Rotary Resurrection - Tech Section
 
TESTING PROCEDURE FOR COOLANT SEAL FAILURE

Here are a couple of tests I’ve developed for checking coolant seal failures. The best test to perform is to have the coolant system checked for the presence of exhaust hydrocarbons and also pressure checked, but not everyone has a shop locally that can do this. These are tests you can perform yourself, for free, with no special tools. Though they are certainly not 100% indicators one way or another like the above mentioned tests, you can get a very good idea what’s going on inside the engine this way.

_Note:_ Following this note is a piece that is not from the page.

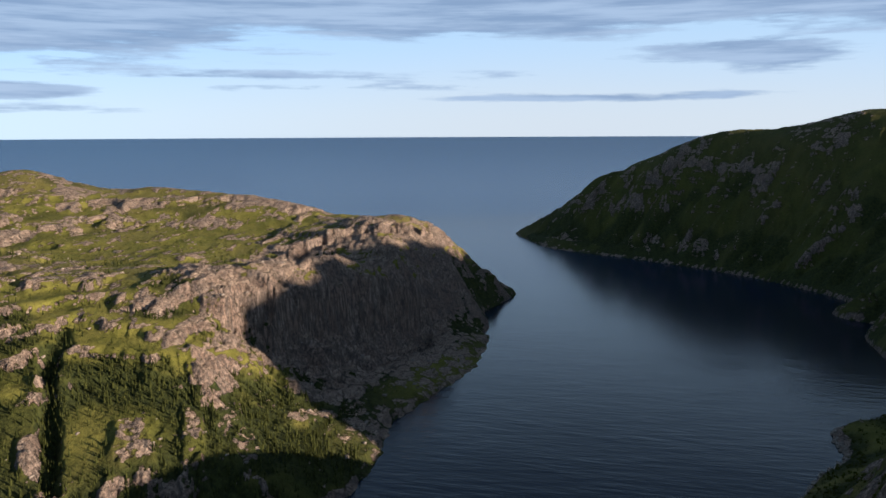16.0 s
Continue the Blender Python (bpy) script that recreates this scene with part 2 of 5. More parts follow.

In general anytime you have consistent cooling problems, loss of coolant that cannot be explained externally, steam/white smoke from the exhaust at startup, and possibly even flooding/hotstart problems, you should suspect internal coolant seal failure.

 

1)
Remove your coolant fill cap, and fill the system up as high as possible. Leave the cap off. Remove your EGI fuse (or disable coils on the carb’d models) to prevent startup. Have an assistant crank the car with the throttle open for several seconds. Observe the open coolant hole for air bubbles or excess pressure pushing water out. Any pressure or air bubbles (consistent) obvserved indicate compression pressure being pushed into the coolant system past the seals, since the water pump is not spinning fast enough to do anything and there is no other explanation. Passing this test does not necessarily guarantee the lack of a seal failure, but it goes a long way in easing my mind. Failing this test pretty much guarantees a failure internally.
 
2)
Run the car to operating temperature, then shut it down. Refill coolant. Let sit overnight, or at least several hours. When you return, remove your EGI fuse/spark as described above. Get in and crank the car for just a second or 2, enough to amount to just a few revolutions. Stop, and go pull all of your sparkplugs. Any evidence of water/coolant on the plugs means it was pooled up at the bottom of the combustion chamber due to bad seals, and got sloshed up onto the plugs when you cranked it…failing this test guarantees a seal failure, but passing it does not necessarily exclude you from a seal failure.